**Your task**: Your task is to copy every line of the records below that contains "More".

— START —

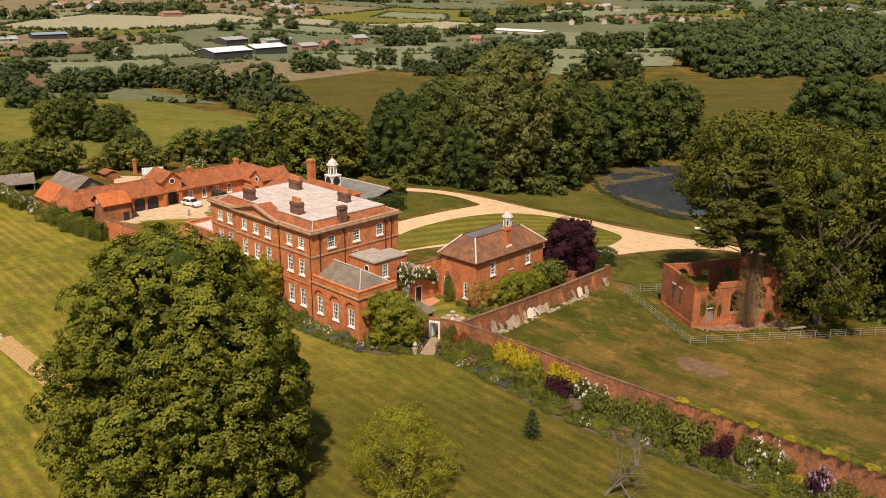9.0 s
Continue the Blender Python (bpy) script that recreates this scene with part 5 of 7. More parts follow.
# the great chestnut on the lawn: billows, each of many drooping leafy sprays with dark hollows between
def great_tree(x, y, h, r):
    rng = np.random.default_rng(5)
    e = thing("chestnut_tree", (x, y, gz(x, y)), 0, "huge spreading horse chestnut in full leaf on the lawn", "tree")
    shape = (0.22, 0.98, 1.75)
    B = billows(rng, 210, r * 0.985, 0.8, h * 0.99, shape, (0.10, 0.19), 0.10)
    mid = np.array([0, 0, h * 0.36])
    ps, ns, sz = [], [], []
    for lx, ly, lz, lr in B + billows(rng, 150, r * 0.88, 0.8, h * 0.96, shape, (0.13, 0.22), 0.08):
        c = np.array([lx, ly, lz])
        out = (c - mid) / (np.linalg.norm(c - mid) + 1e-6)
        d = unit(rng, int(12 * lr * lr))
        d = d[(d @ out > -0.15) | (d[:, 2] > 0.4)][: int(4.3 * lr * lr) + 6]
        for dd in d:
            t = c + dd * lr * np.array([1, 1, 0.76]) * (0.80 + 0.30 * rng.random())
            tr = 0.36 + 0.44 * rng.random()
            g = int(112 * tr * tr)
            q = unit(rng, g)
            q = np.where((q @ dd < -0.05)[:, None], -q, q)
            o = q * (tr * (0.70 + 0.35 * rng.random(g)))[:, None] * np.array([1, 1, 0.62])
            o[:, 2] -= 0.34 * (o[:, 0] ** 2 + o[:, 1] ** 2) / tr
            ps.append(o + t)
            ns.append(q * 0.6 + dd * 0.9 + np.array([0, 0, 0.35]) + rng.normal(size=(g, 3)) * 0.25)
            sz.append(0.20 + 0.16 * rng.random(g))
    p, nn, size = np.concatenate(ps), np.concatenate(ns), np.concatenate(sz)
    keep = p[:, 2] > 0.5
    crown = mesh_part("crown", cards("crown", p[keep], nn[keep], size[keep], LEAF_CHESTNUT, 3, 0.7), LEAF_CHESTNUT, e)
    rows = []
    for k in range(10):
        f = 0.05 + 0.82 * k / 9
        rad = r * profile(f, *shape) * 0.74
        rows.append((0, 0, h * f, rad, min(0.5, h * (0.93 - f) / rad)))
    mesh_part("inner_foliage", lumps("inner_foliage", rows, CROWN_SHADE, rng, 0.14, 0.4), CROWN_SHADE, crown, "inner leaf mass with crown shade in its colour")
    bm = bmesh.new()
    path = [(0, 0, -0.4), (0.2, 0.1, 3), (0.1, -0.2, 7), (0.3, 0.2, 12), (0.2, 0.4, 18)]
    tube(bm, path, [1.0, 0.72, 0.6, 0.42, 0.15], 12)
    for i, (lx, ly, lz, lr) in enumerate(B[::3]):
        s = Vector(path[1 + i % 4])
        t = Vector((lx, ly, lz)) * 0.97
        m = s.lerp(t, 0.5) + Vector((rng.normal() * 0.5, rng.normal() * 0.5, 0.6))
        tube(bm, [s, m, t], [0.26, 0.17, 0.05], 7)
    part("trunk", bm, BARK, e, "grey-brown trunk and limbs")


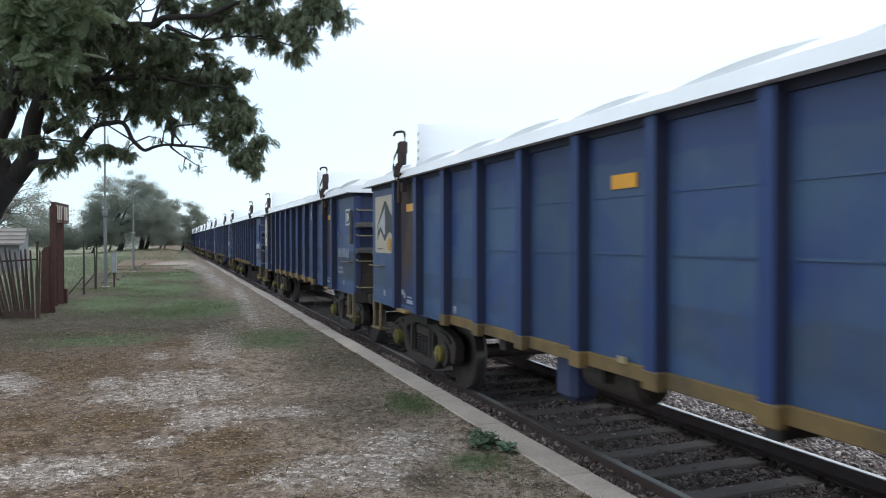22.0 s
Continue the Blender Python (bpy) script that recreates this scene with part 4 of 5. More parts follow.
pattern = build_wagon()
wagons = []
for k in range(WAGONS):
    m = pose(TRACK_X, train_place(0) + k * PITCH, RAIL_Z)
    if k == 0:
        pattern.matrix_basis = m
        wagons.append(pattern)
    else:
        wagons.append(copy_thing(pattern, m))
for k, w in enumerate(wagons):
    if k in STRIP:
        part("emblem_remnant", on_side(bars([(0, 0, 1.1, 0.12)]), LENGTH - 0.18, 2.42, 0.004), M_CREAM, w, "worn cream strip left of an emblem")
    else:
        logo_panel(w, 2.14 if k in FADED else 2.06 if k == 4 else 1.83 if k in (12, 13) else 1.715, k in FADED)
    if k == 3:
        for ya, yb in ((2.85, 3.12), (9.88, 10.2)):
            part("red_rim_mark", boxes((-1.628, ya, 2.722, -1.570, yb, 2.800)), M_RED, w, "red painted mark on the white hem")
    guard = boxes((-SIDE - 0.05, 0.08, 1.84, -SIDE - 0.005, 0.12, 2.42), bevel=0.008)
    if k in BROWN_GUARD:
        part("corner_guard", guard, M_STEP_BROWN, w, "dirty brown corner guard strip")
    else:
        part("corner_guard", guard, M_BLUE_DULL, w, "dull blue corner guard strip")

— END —

**Solved problem**:
Continue the Blender Python (bpy) script that recreates this scene with part 5 of 7. More parts follow.
Continue the Blender Python (bpy) script that recreates this scene with part 4 of 5. More parts follow.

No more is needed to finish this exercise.